--- DATASET EXTRACT ---
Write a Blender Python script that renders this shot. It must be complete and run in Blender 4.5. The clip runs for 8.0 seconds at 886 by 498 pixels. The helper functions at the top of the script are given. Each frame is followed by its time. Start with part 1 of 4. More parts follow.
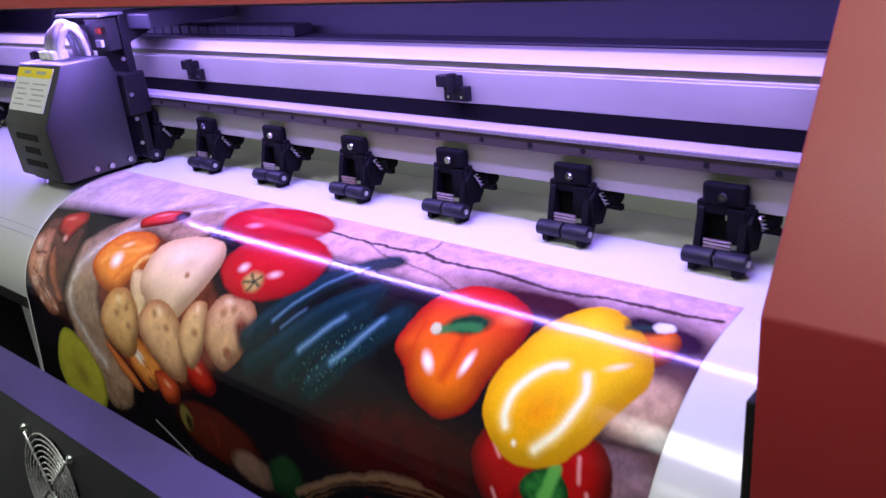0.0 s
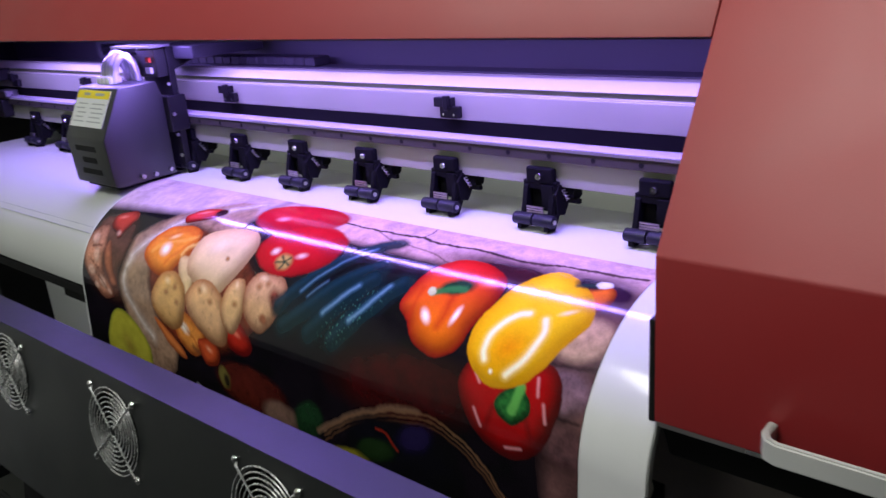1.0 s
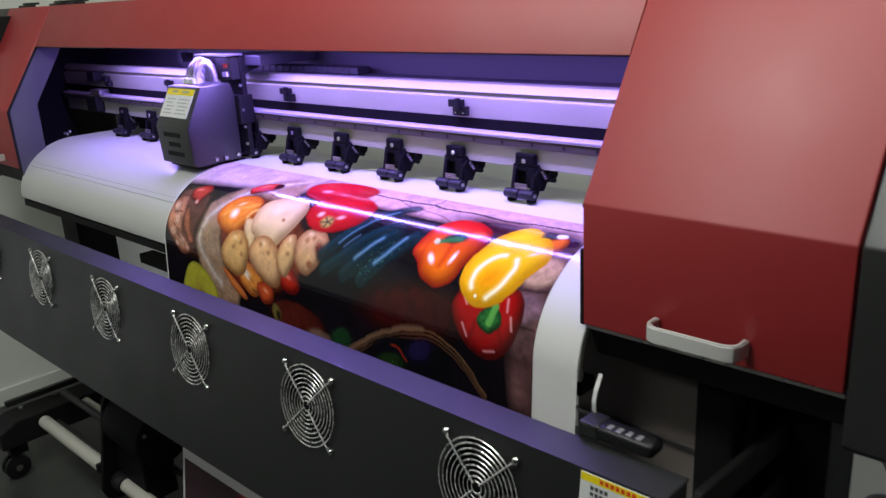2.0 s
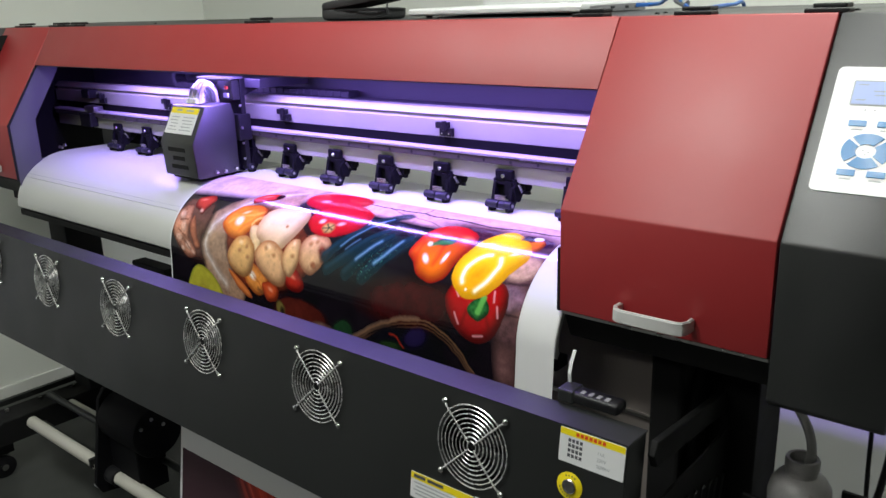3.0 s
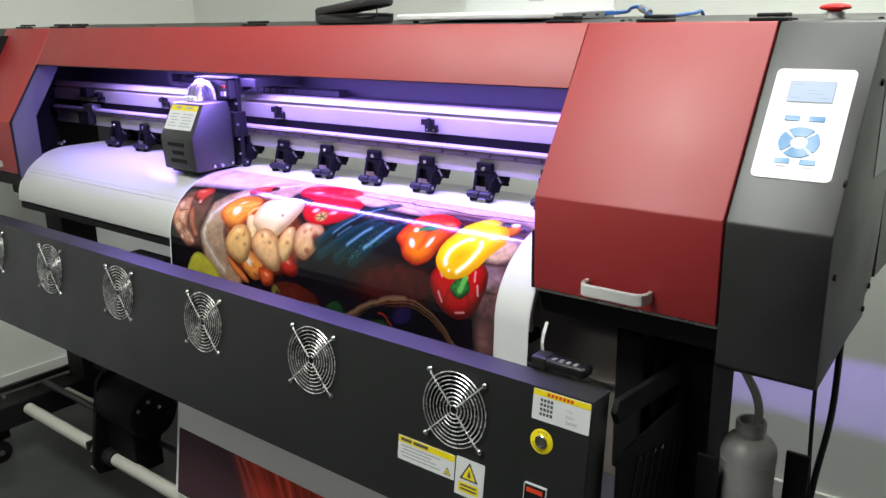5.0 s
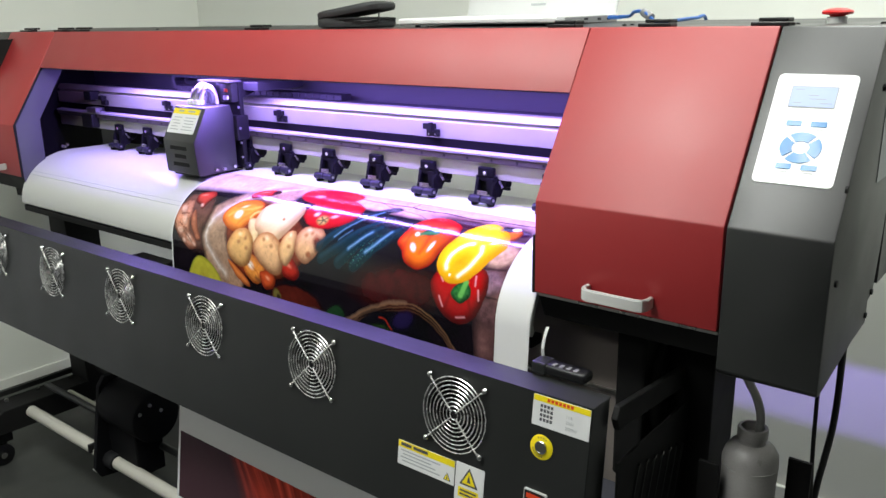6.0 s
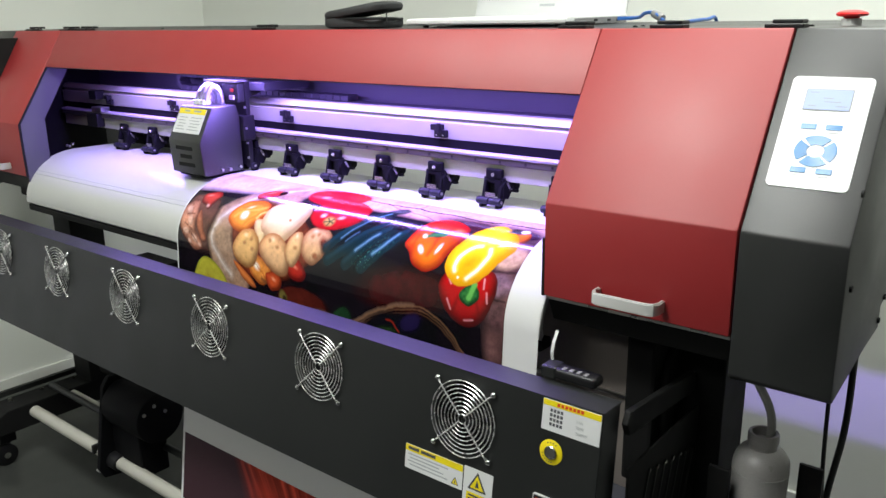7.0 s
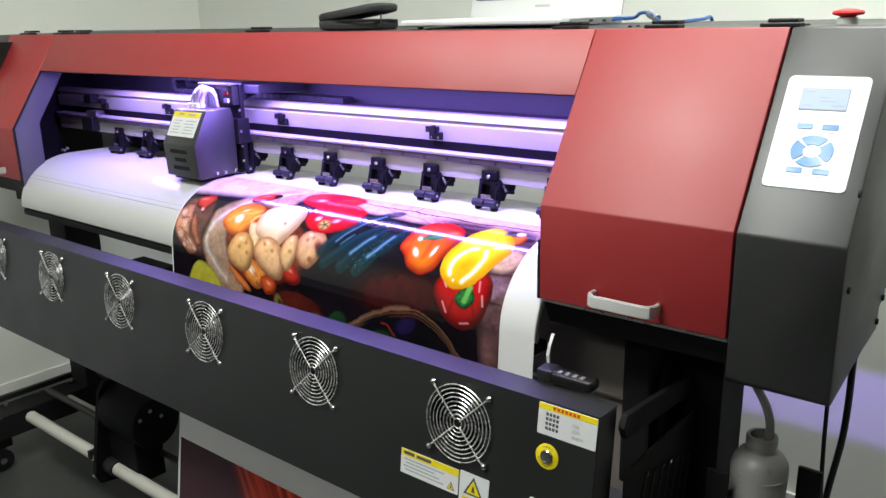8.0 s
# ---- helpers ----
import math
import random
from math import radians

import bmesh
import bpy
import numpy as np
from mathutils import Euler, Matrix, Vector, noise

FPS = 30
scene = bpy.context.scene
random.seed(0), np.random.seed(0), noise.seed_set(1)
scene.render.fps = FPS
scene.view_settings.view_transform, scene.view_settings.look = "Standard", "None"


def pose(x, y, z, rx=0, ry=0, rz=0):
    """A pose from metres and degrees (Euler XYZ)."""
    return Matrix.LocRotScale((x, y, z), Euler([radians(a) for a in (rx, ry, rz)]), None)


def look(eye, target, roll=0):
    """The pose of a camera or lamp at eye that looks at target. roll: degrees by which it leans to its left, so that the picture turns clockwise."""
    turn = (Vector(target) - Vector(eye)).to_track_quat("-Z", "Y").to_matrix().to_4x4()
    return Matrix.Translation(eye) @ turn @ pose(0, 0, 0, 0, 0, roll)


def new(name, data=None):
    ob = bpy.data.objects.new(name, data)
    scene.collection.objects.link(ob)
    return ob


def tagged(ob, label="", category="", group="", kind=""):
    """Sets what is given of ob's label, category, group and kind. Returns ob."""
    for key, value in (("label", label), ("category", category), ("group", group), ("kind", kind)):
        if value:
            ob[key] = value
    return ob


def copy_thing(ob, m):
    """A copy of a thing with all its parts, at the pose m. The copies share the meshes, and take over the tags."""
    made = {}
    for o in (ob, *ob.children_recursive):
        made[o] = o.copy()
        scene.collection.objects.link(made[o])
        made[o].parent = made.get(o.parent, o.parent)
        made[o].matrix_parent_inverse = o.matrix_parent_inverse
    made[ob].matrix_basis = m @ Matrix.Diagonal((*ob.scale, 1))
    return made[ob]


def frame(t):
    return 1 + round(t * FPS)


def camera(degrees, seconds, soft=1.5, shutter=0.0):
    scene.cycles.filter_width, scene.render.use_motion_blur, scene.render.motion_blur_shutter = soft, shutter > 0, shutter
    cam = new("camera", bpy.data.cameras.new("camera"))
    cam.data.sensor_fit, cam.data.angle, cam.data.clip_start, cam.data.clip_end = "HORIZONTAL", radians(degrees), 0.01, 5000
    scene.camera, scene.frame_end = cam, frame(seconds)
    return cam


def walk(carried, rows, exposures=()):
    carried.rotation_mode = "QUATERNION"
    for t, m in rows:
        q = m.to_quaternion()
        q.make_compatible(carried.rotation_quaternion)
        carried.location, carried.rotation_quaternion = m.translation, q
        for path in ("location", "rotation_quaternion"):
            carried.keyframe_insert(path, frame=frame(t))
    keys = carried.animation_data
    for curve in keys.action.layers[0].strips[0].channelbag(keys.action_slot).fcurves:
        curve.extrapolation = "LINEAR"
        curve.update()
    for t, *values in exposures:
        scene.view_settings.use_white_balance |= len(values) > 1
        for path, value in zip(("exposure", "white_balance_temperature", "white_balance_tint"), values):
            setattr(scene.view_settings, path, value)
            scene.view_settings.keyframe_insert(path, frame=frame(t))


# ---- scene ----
---
§ STATED PROBLEM
Search the material above for "scene". Pull out each line where it shows up.

§ SOLUTION
scene = bpy.context.scene
scene.render.fps = FPS
scene.view_settings.view_transform, scene.view_settings.look = "Standard", "None"
    scene.collection.objects.link(ob)
        scene.collection.objects.link(made[o])
    scene.cycles.filter_width, scene.render.use_motion_blur, scene.render.motion_blur_shutter = soft, shutter > 0, shutter
    scene.camera, scene.frame_end = cam, frame(seconds)
        scene.view_settings.use_white_balance |= len(values) > 1
            setattr(scene.view_settings, path, value)
            scene.view_settings.keyframe_insert(path, frame=frame(t))
# ---- scene ----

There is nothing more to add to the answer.